The ‘flight to liquidity’ factor is absolutely huge

The watch industry has also benefitted from a phenomenon we economists sometimes refer to as a “flight to liquidity”. During a recession or depression, many asset prices decline. In particular, equities (stocks) and real estate tend to lose value or stagnate. In order to counter this risk, individuals typically move their savings into alternative “safe harbours” exhibiting high liquidity. In the midst of the 2013-16 economic period, the median Australian household held $3 in cash for every $1 in stocks. In 2018, during an expansion, the median Australian household did just the opposite, holding almost $2 stock for every $1 in cash.

We can see the same pattern in Europe and the United States. The first figure below shows, quite starkly, the role reversal of equity and cash amidst the late-aughts financial crisis. Pre-crisis the largest portion of savings was equity, post-crisis it was cash. 

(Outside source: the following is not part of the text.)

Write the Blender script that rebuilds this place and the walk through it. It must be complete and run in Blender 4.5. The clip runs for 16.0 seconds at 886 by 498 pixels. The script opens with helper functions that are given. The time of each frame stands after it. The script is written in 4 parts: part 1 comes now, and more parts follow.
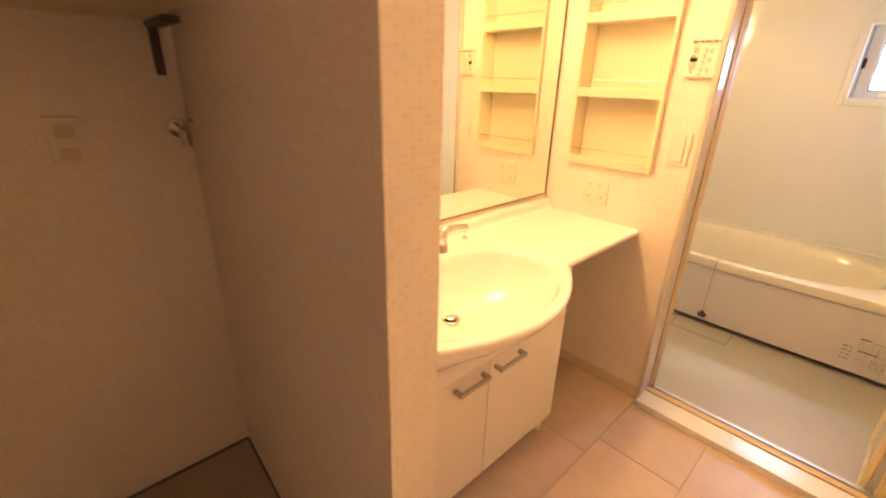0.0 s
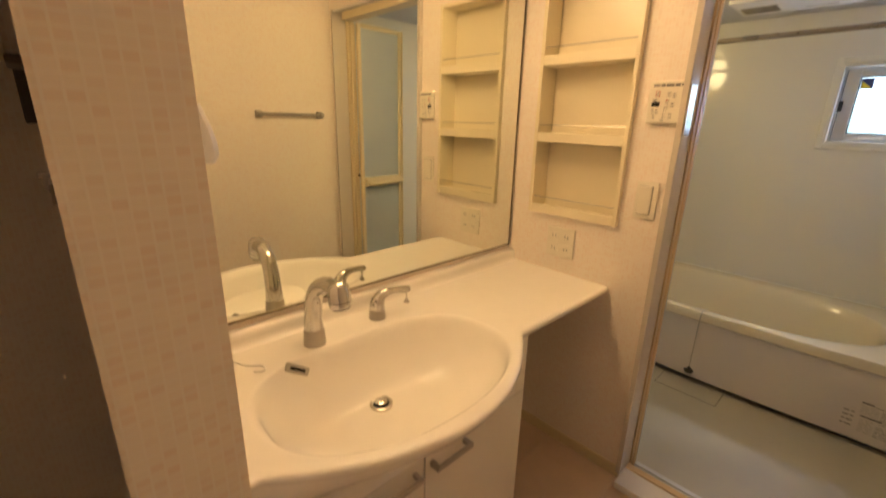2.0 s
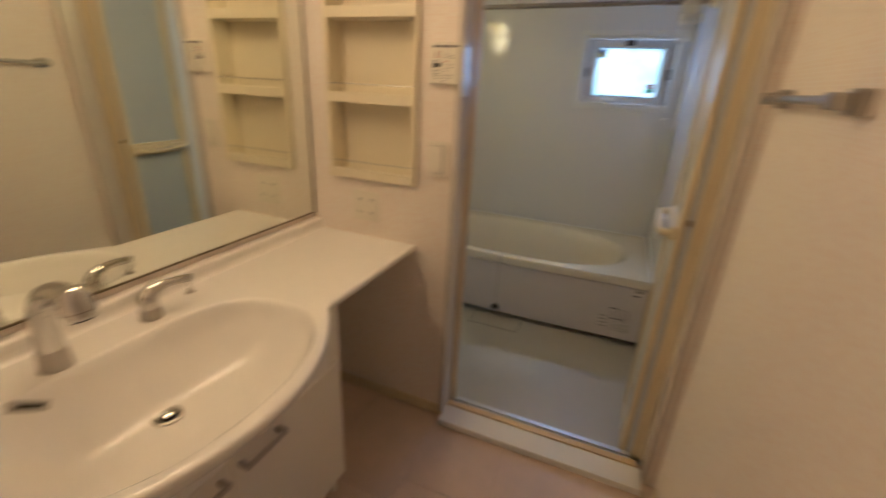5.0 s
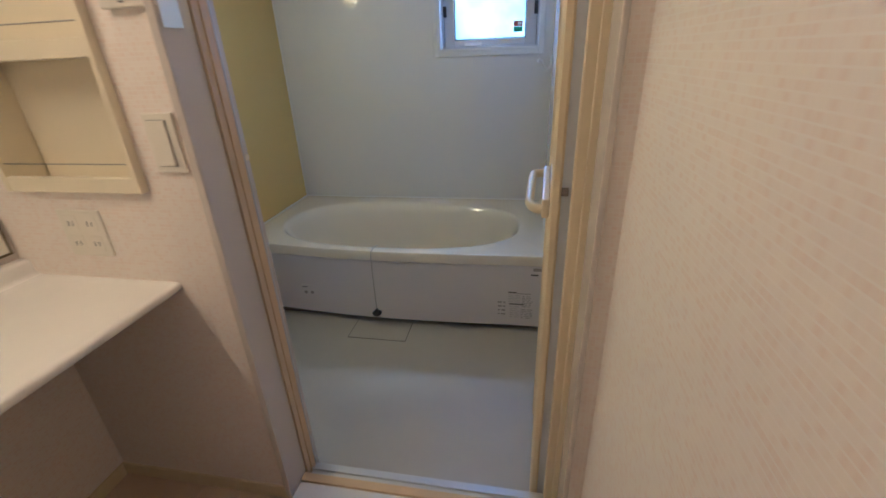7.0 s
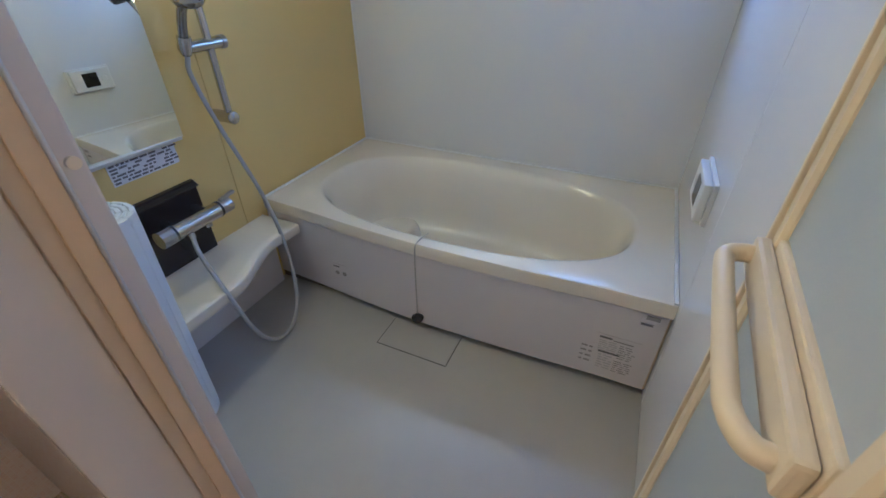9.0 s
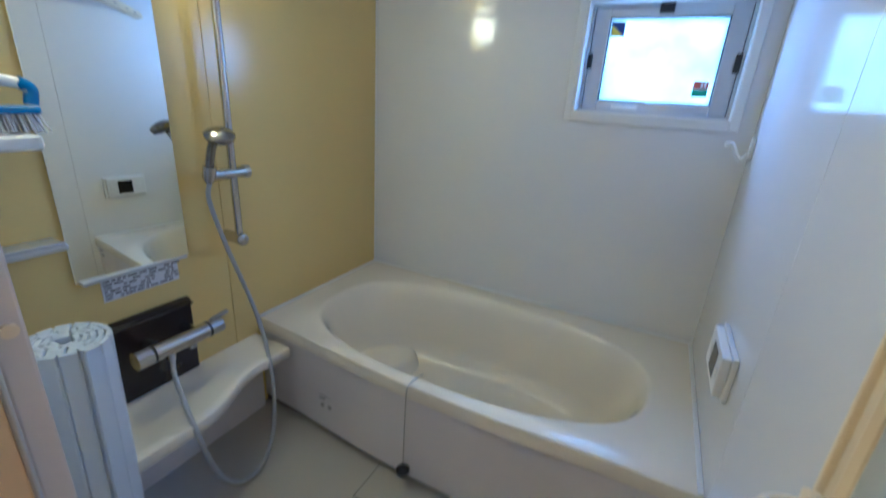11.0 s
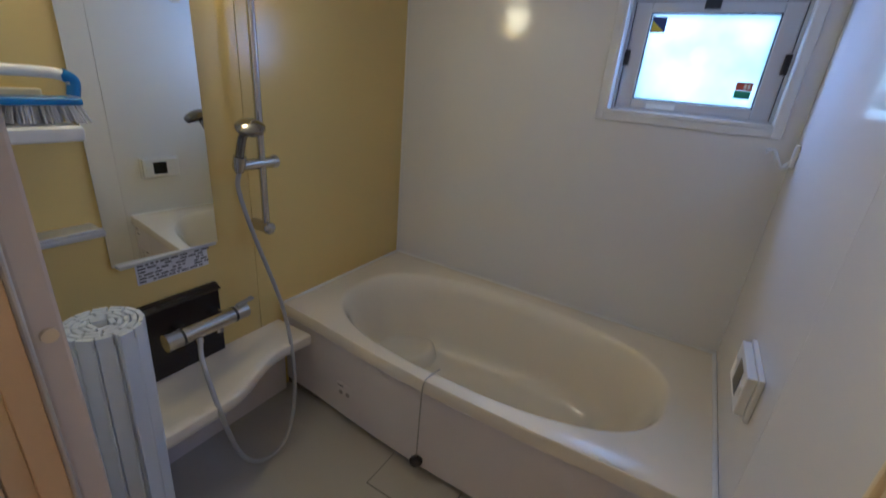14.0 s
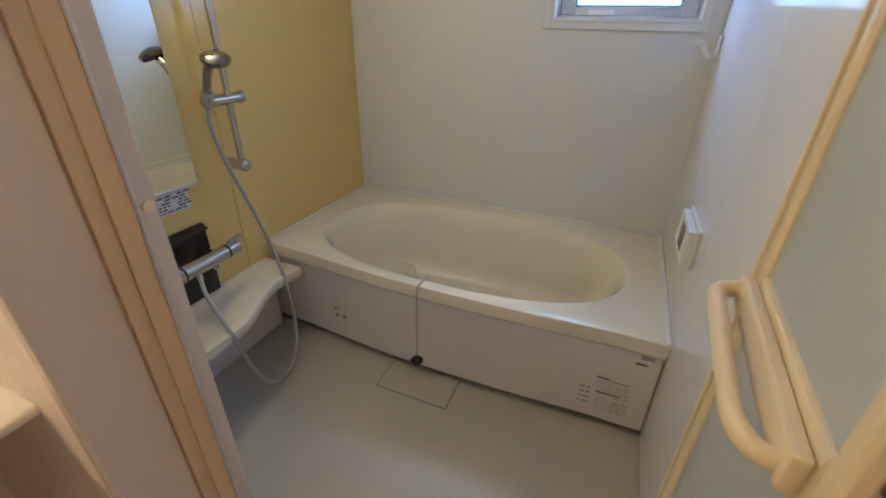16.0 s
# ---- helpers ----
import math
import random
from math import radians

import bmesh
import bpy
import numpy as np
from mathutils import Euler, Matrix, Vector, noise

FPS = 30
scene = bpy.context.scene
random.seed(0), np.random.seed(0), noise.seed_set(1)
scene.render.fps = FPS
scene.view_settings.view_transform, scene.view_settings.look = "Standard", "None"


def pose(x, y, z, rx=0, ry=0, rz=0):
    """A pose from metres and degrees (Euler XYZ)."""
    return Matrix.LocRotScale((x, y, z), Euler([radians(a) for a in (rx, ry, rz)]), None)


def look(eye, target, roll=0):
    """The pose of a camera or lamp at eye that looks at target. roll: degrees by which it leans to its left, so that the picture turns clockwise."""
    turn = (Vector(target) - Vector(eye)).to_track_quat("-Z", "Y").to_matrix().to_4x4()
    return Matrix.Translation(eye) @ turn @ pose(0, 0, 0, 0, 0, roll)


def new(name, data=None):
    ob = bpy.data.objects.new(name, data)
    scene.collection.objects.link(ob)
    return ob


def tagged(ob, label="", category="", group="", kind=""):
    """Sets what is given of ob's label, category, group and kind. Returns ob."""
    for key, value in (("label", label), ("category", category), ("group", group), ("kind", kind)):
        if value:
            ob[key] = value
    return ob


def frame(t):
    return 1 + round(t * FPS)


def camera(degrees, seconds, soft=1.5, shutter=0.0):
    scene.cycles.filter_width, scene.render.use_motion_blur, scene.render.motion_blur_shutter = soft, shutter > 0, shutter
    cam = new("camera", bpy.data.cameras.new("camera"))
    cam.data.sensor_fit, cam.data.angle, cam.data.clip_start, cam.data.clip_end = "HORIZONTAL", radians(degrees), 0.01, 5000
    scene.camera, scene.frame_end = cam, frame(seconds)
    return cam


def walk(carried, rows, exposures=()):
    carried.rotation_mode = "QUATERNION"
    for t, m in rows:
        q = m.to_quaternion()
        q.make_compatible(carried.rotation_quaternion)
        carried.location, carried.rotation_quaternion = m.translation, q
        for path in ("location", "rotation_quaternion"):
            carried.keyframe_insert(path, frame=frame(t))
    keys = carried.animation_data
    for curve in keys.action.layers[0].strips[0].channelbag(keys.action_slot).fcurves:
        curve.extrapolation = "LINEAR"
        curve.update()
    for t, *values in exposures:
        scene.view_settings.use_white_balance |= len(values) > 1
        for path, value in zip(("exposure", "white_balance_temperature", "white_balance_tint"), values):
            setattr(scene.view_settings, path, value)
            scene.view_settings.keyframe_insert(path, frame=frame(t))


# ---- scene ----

Source: Europa.eu and author’s calculations
Source: US Federal Reserve Board of Governors

The second figure shows a similar pattern more recently in the United States, where “other” assets, such as cash, stood at approximately $US 600 billion at the end of 2019. Post-pandemic that balance more than doubled to $US 1.36 trillion.

What does this flight have to do with the watch industry?

What does this near-universal flight to liquidity have to do with the watch industry? A lot, actually. There is an ongoing debate about whether or not one should view watches as an investment. I prefer not to even enter that debate and simply state a fact: watches are an asset. They hold value over time. That value can increase or decrease depending upon a wide array of considerations. Like any asset, watches carry risk.

What are the liquidity properties of watches? The truth is that watches are a very, very liquid asset class. You can move them around, physically, very easily. You can use them as collateral for rapid short-term borrowing. Sales of well-established brands with traditional designs can be completed fairly rapidly. Consequently, it is reasonable to postulate that at least part of this year’s robustness in auction outcomes, and watch sales more generally, can be attributed to the overall flight to liquidity taking place during the pandemic.

The good news

The good news for collectors is that, as the world returns to a more normal economic footing, the watch industry may very well continue to thrive. There is nothing better for luxury watch sales than large numbers of potential buyers receiving a healthy bonus at the end of a stellar quarter. Other sources of sales, such as watch purchases during travel, are likely to return to baseline or better. Having admirably weathered the most challenging economic crisis in more than half a century, the watch industry will no doubt celebrate the inevitable return to a more healthy economic environment.